Immer größere Kluft zwischen armen und reichen Regionen

Berlin – Reicher Süden, armer Osten und besonders armes Nordrhein-Westfalen: So beschreibt der Paritätische Gesamtverband in seinem neuen Armutsbericht die Lage in Deutschland. „Die Kluft zwischen Wohlstandsregionen auf der einen und Armutsregionen auf der anderen Seite wächst stetig und deutlich, und der Graben verläuft längst nicht mehr nur zwischen Ost und West“, erklärte Hauptgeschäftsführer Ulrich Schneider heute.
Der Untersuchung zufolge ging zwar die Armutsquote in Deutschland von 15,8 Prozent im Jahr 2017 auf 15,5 Prozent im Jahr 2018 zurück. Damit lebten rechnerisch 210.000 Menschen weniger unterhalb der Armutsgrenze. Doch in gut einem Viertel der 95 untersuchten Regionen sei die Armut in den vergangenen zehn Jahren um mehr als 20 Prozent gestiegen, beklagte der Paritätische.
Das Ruhrgebiet bleibe mit einer Armutsquote von 21,1 Prozent bei 5,8 Millionen Einwohnern „Problemregion Nummer eins“ erklärte der Verband. Sorgen bereite auch Hessen – in dem Bundesland sei die Quote seit 2008 von 12,7 auf 15,8 Prozent gestiegen. Bundesweit zeige außerdem die Altersarmut eine „besondere Dynamik“. Auch lebe jedes fünfte Kind in Armut.
Süden vergleichsweise reich
Vergleichsweise gut sieht es den Angaben zufolge im Süden der Republik aus. Für Bayern und Baden-Württemberg ergebe sich eine gemeinsame Armutsquote von 11,8 Prozent. In Nordrhein-Westfalen liegt sie demnach bei 18,1 Prozent, in den Ost-Bundesländern zusammen bei 17,5 Prozent.
Der Paritätische forderte einen „Masterplan zur Armutsbeseitigung“. Dieser müsse „die Politikfelder Arbeit, Wohnen, Alterssicherung, Pflege, Gesundheit, Familie, Bildung und Teilhabe“ umfassen. Konkret verlangt der Verband unter anderem einen Mindestlohn von 13 Euro pro Stunde und die Einführung einer Kindergrundsicherung.
Der Hartz-IV-Regelsatz soll von 424 auf 582 Euro erhöht werden; außerdem müssten die Sanktionen gegen Hartz-IV-Bezieher abgeschafft werden. Die Pflegeversicherung soll nach dem Willen des Verbands so umgebaut werden, dass Pflegebedürftige und deren Angehörige keine oder nur noch deutlich reduzierte Eigenanteile zahlen müssen.

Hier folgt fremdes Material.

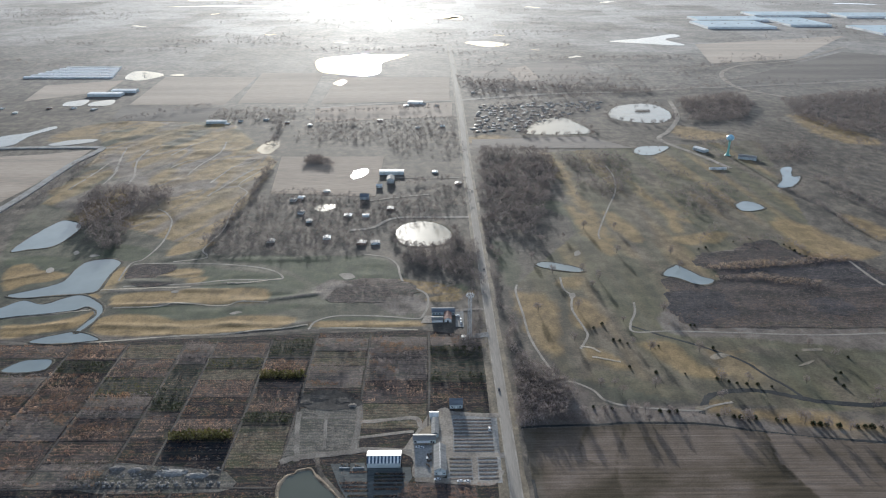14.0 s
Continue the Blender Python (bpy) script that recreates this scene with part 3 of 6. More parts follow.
GOLD_COURSE_0 = [[(91, 677), (106, 679), (128, 663), (125, 603), (119, 561), (112, 551), (100, 561), (93, 593), (90, 627)], [(146, 714), (168, 717), (168, 696), (147, 686), (140, 696)], [(144, 663), (161, 660), (172, 625), (173, 602), (155, 597), (141, 614)], [(138, 566), (154, 565), (173, 540), (178, 526), (158, 531), (140, 546)], [(193, 570), (218, 580), (231, 569), (243, 539), (266, 516), (240, 513), (214, 530), (199, 550)], [(224, 478), (246, 480), (245, 469), (270, 461), (262, 454), (234, 466), (222, 468)]]
GOLD_COURSE_1 = [[(251, 462), (302, 468), (332, 452), (363, 441), (362, 431), (325, 438), (284, 450)], [(241, 927), (260, 905), (271, 828), (252, 810), (236, 866)], [(319, 925), (332, 915), (333, 854), (313, 849)], [(458, 882), (494, 862), (523, 815), (547, 780), (514, 756), (458, 765), (452, 816)], [(190, 949), (218, 886), (224, 777), (205, 786), (192, 866)], [(299, 827), (362, 845), (388, 835), (326, 800)]]
GOLD_COURSE = GOLD_COURSE_0 + GOLD_COURSE_1
GREEN_COURSE_0 = [[(101, 507), (118, 509), (137, 500), (147, 479), (161, 477), (209, 478), (224, 494), (193, 508), (161, 522), (143, 531), (129, 513)], [(203, 586), (441, 576), (424, 546), (373, 537), (340, 557), (305, 563), (260, 559), (215, 570)], [(77, 813), (97, 804), (103, 732), (89, 690), (76, 718)], [(135, 950), (183, 906), (183, 778), (173, 689), (186, 637), (224, 624), (255, 674), (256, 745), (230, 777), (221, 866), (192, 961)], [(276, 558), (358, 537), (416, 532), (404, 509), (345, 510), (313, 519)]]
GREEN_COURSE = GREEN_COURSE_0
GOLD_FAR_0 = [[(196, 1213), (216, 1178), (226, 964), (229, 818), (211, 818), (206, 989)], [(320, 1144), (316, 1040), (348, 895), (328, 891), (307, 988)], [(502, 1414), (555, 1368), (583, 1324), (507, 1297), (475, 1347)], [(468, 894), (503, 868), (517, 796), (495, 755), (441, 756), (444, 806)], [(779, 1511), (827, 1484), (842, 1280), (779, 1281), (756, 1365)], [(71, 1331), (147, 1330), (142, 1278), (79, 1270)], [(573, 914), (598, 851), (576, 814), (560, 861)]]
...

Der Paritätische stützte sich in seiner Untersuchung auf Daten des Statistischen Bundesamts aus dem sogenannten Mikrozensus. Als arm wird dabei jemand definiert, der weniger als 60 Prozent des mittleren Einkommens zur Verfügung hat. Dabei werden auch staatliche Leistungen wie Wohngeld und Kindergeld mit berücksichtigt.
Brandenburgs neue Sozialministerin Ursula Nonnenmacher (Grüne) erklärte angesichts des Berichtes, es sei zwar eine ermutigende Nachricht, dass Brandenburg nach einem kontinuierlichen Rückgang der Armutsquote inzwischen auf Platz 3 im Länder-Ranking liege. Eine Entwarnung sei das aber nicht. Besonders bedrückend sei das Ausmaß von Kinderarmut.
Um gegenzusteuern brauche es in Deutschland „dringend eine einheitliche, sachgerechte und armutsfeste Kindergrundsicherung“, sagte sie. Das Thema sei bei der vergangenen Arbeits- und Sozialministerkonferenz der Länder im November diskutiert worden. „Bis Ende 2020 wird ein umsetzungsfähiges Gesamtkonzept der Länder vorliegen. Dann ist der Bund gefordert, das in die Tat umzusetzen“, sagte sie.